17 Jun 2024

The oil and gas storm

From The Detail, 5:00 am on 17 June 2024

Oil and gas exploration is coming back. Will it save the sector, destroy the environment - or make no difference at all?  

Southern Star Oil rig platform at sunset with  Mt Taranaki in the background

A Southern Star Oil rig platform in Taranaki. Photo: supplied Photo: Supplied

The government's planned reversal of the oil and gas exploration ban has been unsurprisingly divisive, being applauded by some and harshly criticised by others. 

But Newsroom’s Marc Daalder says in reality, it may make no tangible difference. 

“It’s possible that the government repeals the ban and new developers don't come in because they look at New Zealand and they say ‘well actually half the parties in parliament want to ban us from doing this, so if there's an election and those parties win we’re back to square one, so should we be investing a significant amount of capital?”  

In today's episode of The Detail, we look at how New Zealand got to the 2018 ban in the first place, the current state of the oil and gas sector, and the impact the changes could have. 

John Carnegie, Chief Executive of Energy Resources Aotearoa, says that oil and gas accounts for about half of New Zealand’s primary energy. Currently, all oil and gas fields in New Zealand are in Taranaki, or just off its coast. But Carnegie says there are several areas around New Zealand where the industry believes there are oil and gas resources, but they aren't allowed to explore due to the 2018 ban. 

"There were permits that were held off the coast in Great South Basin, off the coast of the South Island, off the coast of the East Coast of the North Island but progressively, all of those permits have been handed back because obviously with the ban, the market conditions changed:" 
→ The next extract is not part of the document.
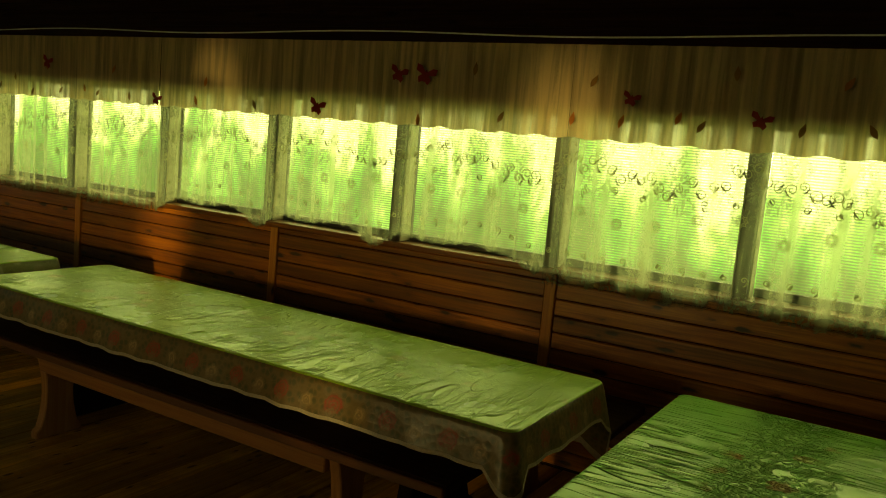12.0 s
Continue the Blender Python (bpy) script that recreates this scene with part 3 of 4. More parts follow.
door_part("lower_panel", box(STILE, DOOR_W - STILE, -DOOR_T + 0.014, -0.014, 0.22, 0.56, 0.002), M["door_x"])
# sloping glazing beads round the pane
for x0, x1 in ((STILE, STILE + 0.018), (DOOR_W - STILE - 0.018, DOOR_W - STILE)):
    door_part("glazing_bead", box(x0, x1, -DOOR_T + 0.006, -DOOR_T + 0.018, 0.73, DOOR_H - 0.14, 0.004), M["bead"])
for z0, z1 in ((0.73, 0.748), (DOOR_H - 0.158, DOOR_H - 0.14)):
    door_part("glazing_bead", box(STILE + 0.018, DOOR_W - STILE - 0.018, -DOOR_T + 0.006, -DOOR_T + 0.018, z0, z1, 0.004), M["door_x"])
pane = door_part("glass_pane", box(STILE, DOOR_W - STILE, -0.026, -0.021, 0.73, DOOR_H - 0.14, 0), M["door_pane"], "ribbed amber glass")
pane.visible_shadow = False
# handle on the side that faces the visitor
HX, HZ = DOOR_W - 0.065, 1.035
def capsule(cx, cz, w, h, y0, y1, n=10):
    pts = []
    for i in range(n + 1):
        a = math.pi * i / n
        pts.append((cx + w / 2 * math.cos(a), cz + h / 2 - w / 2 + w / 2 * math.sin(a)))
    for i in range(n + 1):
        a = math.pi + math.pi * i / n
        pts.append((cx + w / 2 * math.cos(a), cz - h / 2 + w / 2 + w / 2 * math.sin(a)))
    return prism(pts, 1, y0, y1, 0.0015)
handle = door_part("door_handle", capsule(HX, HZ, 0.038, 0.235, -DOOR_T - 0.008, -DOOR_T), M["metal"], "worn bronze handle plate")
def tube(points, radius, sides=8, caps=True):
    bm = bmesh.new()
    rings = []
    for i, p in enumerate(points):
        p = Vector(p)
        d = (Vector(points[min(i + 1, len(points) - 1)]) - Vector(points[max(i - 1, 0)])).normalized()
        u = d.orthogonal().normalized()
        if rings:
            u = (last - d * last.dot(d)).normalized()
        last = u
        v = d.cross(u)
        r = radius[i] if isinstance(radius, (list, tuple)) else radius
        rings.append([bm.verts.new(p + r * (math.cos(2 * math.pi * k / sides) * u + math.sin(2 * math.pi * k / sides) * v)) for k in range(sides)])
    for a, b in zip(rings, rings[1:]):
        for k in range(sides):
            bm.faces.new((a[k], a[(k + 1) % sides], b[(k + 1) % sides], b[k]))
    if caps:
        bm.faces.new(rings[0][::-1])
        bm.faces.new(rings[-1])
    return bm
YH = -DOOR_T - 0.006
door_part("lever", tube([(HX, YH, HZ + 0.03), (HX, YH - 0.035, HZ + 0.03), (HX - 0.02, YH - 0.05, HZ + 0.028), (HX - 0.07, YH - 0.052, HZ + 0.018), (HX - 0.115, YH - 0.048, HZ + 0.004)],
          [0.011, 0.010, 0.010, 0.009, 0.006]), M["metal"], parent=handle)
door_part("lock_cylinder", tube([(HX, YH, HZ - 0.045), (HX, YH - 0.03, HZ - 0.045)], 0.011, 10), M["metal"], parent=handle)
door_part("key", box(HX - 0.002, HX + 0.002, YH - 0.055, YH - 0.028, HZ - 0.058, HZ - 0.034, 0.001), M["metal"], parent=handle)
for hz in (0.25, 1.75):
    door_part("hinge", tube([(-0.006, 0.004, hz - 0.05), (-0.006, 0.004, hz + 0.05)], 0.008, 10), M["metal"])
door.rotation_euler = (0, 0, radians(90 - 24.0))

# ---- outside siding: lapped boards, each proud at its lower edge ----
z = 0.859 - 8 * 0.1066
n = 0
while z < 2.5:
    for x0, x1 in ((1.354, 5.3), (LEFT_X, -0.092)):
        key = ("siding_board", x0)
        if key not in BOARDS:
            pts = [(-0.014, 0.0), (0.014, 0.0), (0.014, 0.1056), (0.002, 0.1056), (-0.008, 0.095)]
            bm = prism([(p[0], p[1]) for p in pts], 0, -(x1 - x0) / 2, (x1 - x0) / 2, 0.0015)
            me = bpy.data.meshes.new("siding_board")
            bm.to_mesh(me)
            bm.free()
            me.materials.append(M["siding"])
            BOARDS[key] = me
        ob = new("siding_board", BOARDS[key])
        ob.location = ((x0 + x1) / 2, OUT_Y + 0.014, z)
        hang(ob, wall_front)
    z += 0.1066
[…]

He says because the ban was a "massive change" and "unexpected", it became harder for oil and gas companies to invest in New Zealand. 

Daalder questions that logic. 

"The reality is the fossil fuel sector and fossil fuel companies globally can see the writing on the wall: we don't need fossil fuels anymore. If not this year, then next year or maybe the year after will be the period where global fossil fuel demand for things like electricity starts to peak," he says. 

"The International Energy Agency, which is not a hugely ambitious organisation on climate, in 2021, published a scenario for how to reach net zero energy systems and how to do that in a way that limits warming to 1.5 degrees [Celsius], which is the global goal, but also the goal that's in our Zero Carbon Act that the government has to achieve. It found that the pathway doesn't involve any new oil and gas fields. 

"The scientific evidence here is very robust - it has been reconfirmed by many different studies and all of those studies say we do need some gas still, we do need some oil still, we even need some coal still, globally speaking. But we don't need to go looking for new sources." 

Victoria University senior lecturer in environmental studies Amanda Thomas says "the majority of the public wants...more serious action to address the climate crisis," but that laws made under the last National government have made it more dangerous to protest.  

"New legislation set out a consenting process that excluded the public," she says. 

"In fact, [it] criminalised protest within 500 metres of exploration vessels - essentially changed the rules that related to protest at sea."  

Despite this, she expects to see a "ramping up of direct action as well as protests, submissions, community meetings". 

"For some people, the stakes became too high. If you've got a young family or community responsibilities, facing up to tens-of-thousands of dollars in fines is not super attractive. For other people, they said it was like a 'red rag to a bull' - if you're going to limit our democratic right to protest... then you can expect me to step into that space and assert my right to those things."